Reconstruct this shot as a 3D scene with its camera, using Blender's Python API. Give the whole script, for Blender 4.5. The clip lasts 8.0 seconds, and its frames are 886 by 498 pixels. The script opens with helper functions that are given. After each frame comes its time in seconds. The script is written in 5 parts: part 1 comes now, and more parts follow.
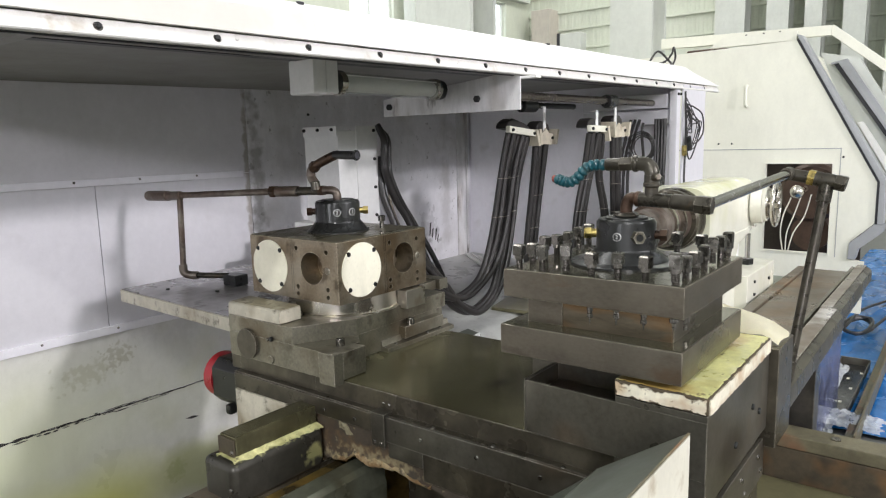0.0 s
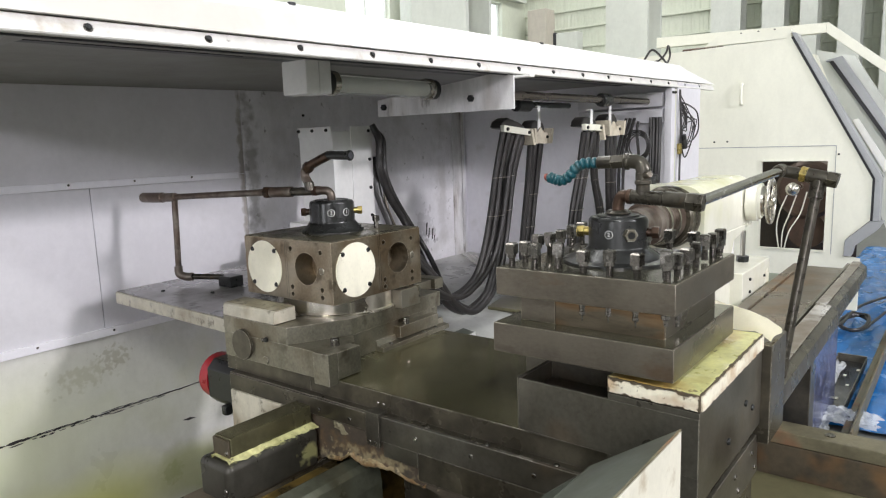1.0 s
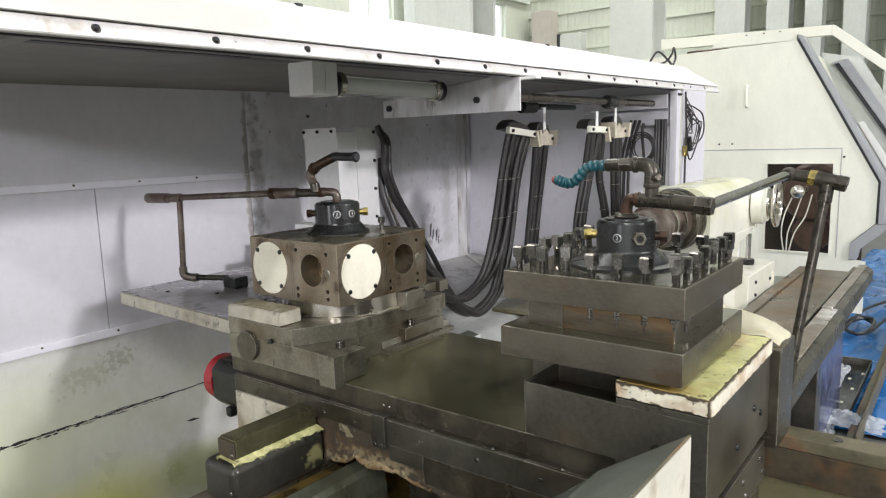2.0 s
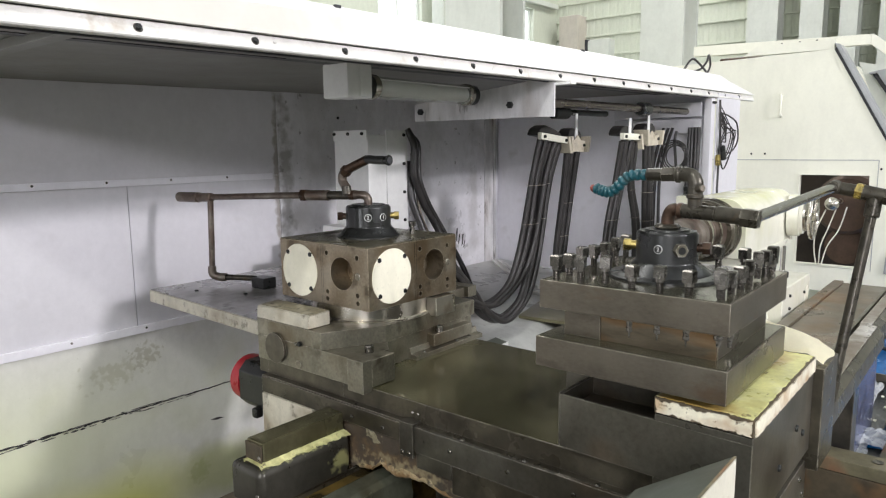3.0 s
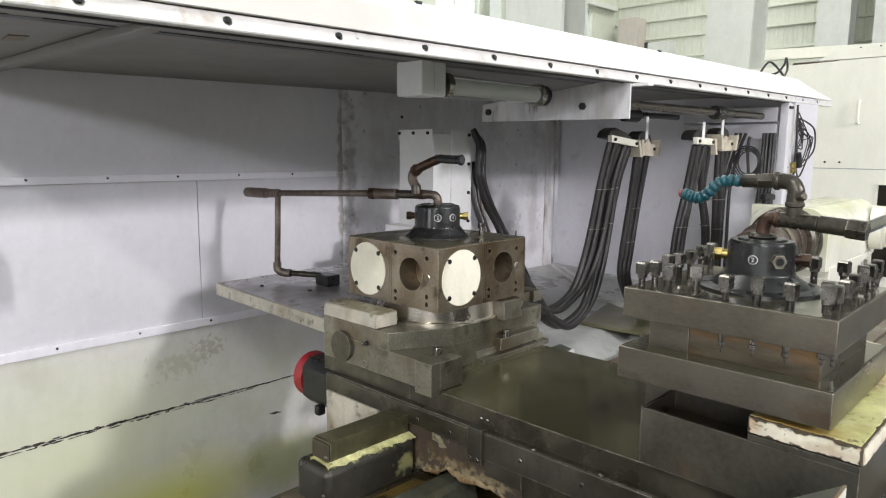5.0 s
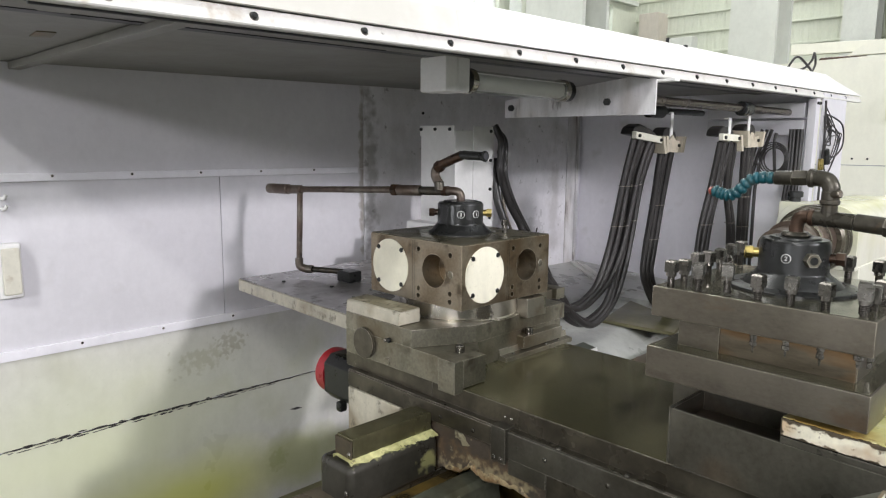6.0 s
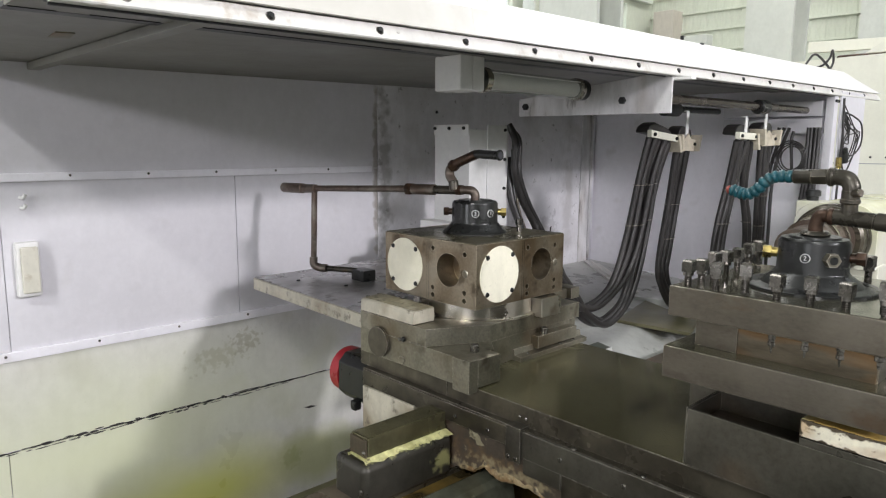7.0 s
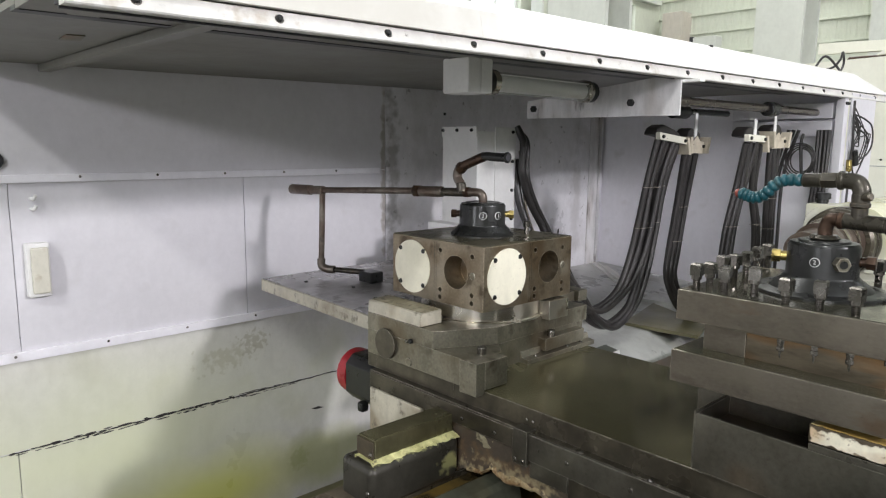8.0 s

# # #

### SHORT EXERCISE
Leave every image out, and retype the material exactly.

### TASK OUTPUT
Reconstruct this shot as a 3D scene with its camera, using Blender's Python API. Give the whole script, for Blender 4.5. The clip lasts 8.0 seconds, and its frames are 886 by 498 pixels. The script opens with helper functions that are given. After each frame comes its time in seconds. The script is written in 5 parts: part 1 comes now, and more parts follow.
0.0 s
1.0 s
2.0 s
3.0 s
5.0 s
6.0 s
7.0 s
8.0 s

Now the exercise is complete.